Stated exercise:
Extract all lines containing "this".

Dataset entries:
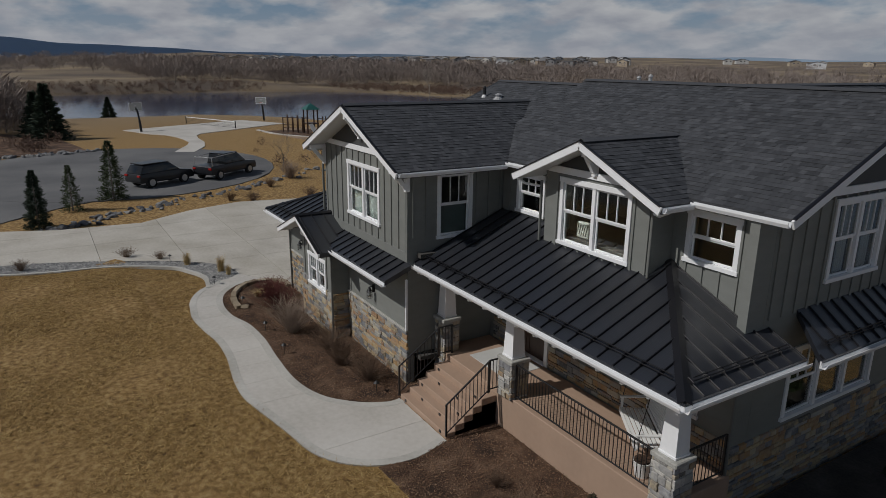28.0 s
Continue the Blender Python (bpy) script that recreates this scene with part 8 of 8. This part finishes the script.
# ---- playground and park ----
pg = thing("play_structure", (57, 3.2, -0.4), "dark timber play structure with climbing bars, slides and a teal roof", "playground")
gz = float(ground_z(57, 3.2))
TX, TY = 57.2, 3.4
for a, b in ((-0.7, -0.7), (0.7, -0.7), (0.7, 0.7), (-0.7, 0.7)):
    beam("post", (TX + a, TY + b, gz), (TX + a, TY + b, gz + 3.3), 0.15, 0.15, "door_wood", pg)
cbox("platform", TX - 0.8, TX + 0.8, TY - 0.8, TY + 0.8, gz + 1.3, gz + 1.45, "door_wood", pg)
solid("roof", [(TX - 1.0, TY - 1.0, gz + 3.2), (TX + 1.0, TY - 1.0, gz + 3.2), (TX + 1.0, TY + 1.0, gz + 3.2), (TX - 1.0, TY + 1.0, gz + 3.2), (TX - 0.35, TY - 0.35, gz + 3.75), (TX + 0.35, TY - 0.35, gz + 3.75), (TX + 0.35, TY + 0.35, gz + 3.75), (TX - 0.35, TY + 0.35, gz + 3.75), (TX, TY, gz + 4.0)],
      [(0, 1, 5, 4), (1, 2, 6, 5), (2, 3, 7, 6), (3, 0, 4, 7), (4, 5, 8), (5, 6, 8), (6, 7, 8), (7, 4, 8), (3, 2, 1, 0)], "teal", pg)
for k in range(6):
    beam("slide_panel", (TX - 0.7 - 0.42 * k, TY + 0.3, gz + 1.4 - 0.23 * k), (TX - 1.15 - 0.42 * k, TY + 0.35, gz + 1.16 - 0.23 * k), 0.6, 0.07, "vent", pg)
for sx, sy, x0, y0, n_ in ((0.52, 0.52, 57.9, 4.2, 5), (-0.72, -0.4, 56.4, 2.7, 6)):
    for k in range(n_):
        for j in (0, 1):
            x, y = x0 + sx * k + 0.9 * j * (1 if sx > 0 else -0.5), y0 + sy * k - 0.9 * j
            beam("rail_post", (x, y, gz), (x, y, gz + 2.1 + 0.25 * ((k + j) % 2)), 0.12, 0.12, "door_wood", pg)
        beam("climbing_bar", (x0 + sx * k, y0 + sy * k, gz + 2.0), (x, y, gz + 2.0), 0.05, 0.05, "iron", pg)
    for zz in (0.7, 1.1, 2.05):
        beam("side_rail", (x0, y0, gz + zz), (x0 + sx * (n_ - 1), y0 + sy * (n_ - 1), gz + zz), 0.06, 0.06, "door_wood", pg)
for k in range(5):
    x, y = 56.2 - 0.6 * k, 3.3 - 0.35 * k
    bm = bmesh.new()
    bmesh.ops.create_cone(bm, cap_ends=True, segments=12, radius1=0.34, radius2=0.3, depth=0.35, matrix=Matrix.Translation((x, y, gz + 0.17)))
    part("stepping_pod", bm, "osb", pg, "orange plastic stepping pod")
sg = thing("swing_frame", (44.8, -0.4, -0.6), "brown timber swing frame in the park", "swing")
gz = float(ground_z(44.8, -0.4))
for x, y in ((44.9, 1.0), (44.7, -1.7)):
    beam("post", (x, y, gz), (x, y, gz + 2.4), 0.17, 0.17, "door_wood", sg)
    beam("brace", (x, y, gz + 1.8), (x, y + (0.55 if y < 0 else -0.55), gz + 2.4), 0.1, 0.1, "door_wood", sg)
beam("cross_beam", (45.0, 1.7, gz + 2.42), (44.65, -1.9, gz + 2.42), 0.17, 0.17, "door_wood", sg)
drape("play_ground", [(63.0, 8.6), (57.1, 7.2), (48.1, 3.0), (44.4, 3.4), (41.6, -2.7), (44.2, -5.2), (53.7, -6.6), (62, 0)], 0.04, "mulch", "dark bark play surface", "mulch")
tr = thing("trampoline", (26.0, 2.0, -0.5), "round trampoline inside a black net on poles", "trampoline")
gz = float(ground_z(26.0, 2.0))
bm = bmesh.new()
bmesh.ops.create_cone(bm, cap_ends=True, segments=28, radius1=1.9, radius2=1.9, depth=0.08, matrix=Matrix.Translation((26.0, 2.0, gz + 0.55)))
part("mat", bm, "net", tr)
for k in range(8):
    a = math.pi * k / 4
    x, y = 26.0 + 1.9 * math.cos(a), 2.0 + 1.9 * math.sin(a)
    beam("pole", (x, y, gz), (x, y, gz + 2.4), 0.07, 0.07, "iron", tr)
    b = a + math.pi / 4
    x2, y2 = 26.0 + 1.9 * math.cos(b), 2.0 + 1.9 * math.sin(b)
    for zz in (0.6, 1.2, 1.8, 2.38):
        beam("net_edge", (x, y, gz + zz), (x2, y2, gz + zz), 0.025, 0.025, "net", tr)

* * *

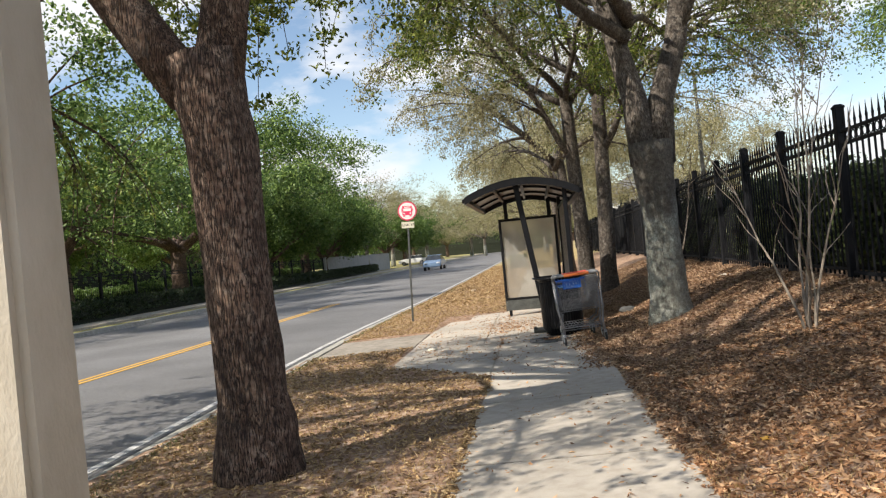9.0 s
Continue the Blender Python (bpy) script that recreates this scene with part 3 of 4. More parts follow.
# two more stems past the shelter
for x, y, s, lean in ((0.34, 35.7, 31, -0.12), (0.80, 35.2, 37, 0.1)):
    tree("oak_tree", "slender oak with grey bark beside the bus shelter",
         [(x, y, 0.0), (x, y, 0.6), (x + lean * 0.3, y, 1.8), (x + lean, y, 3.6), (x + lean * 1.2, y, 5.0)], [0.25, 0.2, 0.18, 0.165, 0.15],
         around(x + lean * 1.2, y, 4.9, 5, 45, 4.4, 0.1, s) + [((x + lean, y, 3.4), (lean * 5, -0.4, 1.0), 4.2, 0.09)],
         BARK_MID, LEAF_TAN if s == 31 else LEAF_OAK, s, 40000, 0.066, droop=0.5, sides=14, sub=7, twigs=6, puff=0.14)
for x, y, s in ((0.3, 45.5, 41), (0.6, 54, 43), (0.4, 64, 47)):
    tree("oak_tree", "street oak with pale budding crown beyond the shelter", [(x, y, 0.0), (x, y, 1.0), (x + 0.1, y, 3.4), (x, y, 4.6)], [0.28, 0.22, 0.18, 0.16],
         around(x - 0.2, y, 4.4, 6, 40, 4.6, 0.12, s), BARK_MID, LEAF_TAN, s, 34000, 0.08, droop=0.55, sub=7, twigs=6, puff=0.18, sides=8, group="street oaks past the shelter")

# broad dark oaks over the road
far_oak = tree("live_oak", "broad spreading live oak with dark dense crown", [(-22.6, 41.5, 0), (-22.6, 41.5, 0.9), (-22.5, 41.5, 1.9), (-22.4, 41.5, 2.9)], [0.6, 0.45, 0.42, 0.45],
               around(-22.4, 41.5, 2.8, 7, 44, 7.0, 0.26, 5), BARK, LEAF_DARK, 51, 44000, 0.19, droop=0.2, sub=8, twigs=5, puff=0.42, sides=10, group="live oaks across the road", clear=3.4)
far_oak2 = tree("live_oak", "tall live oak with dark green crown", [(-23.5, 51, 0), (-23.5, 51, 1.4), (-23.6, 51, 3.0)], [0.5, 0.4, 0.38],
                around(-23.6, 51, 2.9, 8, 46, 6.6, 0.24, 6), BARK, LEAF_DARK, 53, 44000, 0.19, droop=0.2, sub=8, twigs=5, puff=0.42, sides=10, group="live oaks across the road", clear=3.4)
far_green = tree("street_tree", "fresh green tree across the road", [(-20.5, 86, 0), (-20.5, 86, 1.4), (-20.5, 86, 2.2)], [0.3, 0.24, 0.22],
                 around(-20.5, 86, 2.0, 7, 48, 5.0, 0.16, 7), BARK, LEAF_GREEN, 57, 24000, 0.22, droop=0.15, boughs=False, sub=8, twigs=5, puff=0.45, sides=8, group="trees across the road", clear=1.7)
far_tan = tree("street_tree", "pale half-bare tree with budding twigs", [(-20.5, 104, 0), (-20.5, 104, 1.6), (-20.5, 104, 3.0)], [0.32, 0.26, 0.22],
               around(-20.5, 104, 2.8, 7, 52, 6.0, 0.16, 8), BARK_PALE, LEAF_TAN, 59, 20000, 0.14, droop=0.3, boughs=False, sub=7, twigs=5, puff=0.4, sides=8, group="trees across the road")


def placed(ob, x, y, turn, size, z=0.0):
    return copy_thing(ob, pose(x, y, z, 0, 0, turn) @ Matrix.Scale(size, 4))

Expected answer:
Continue the Blender Python (bpy) script that recreates this scene with part 8 of 8. This part finishes the script.
Continue the Blender Python (bpy) script that recreates this scene with part 3 of 4. More parts follow.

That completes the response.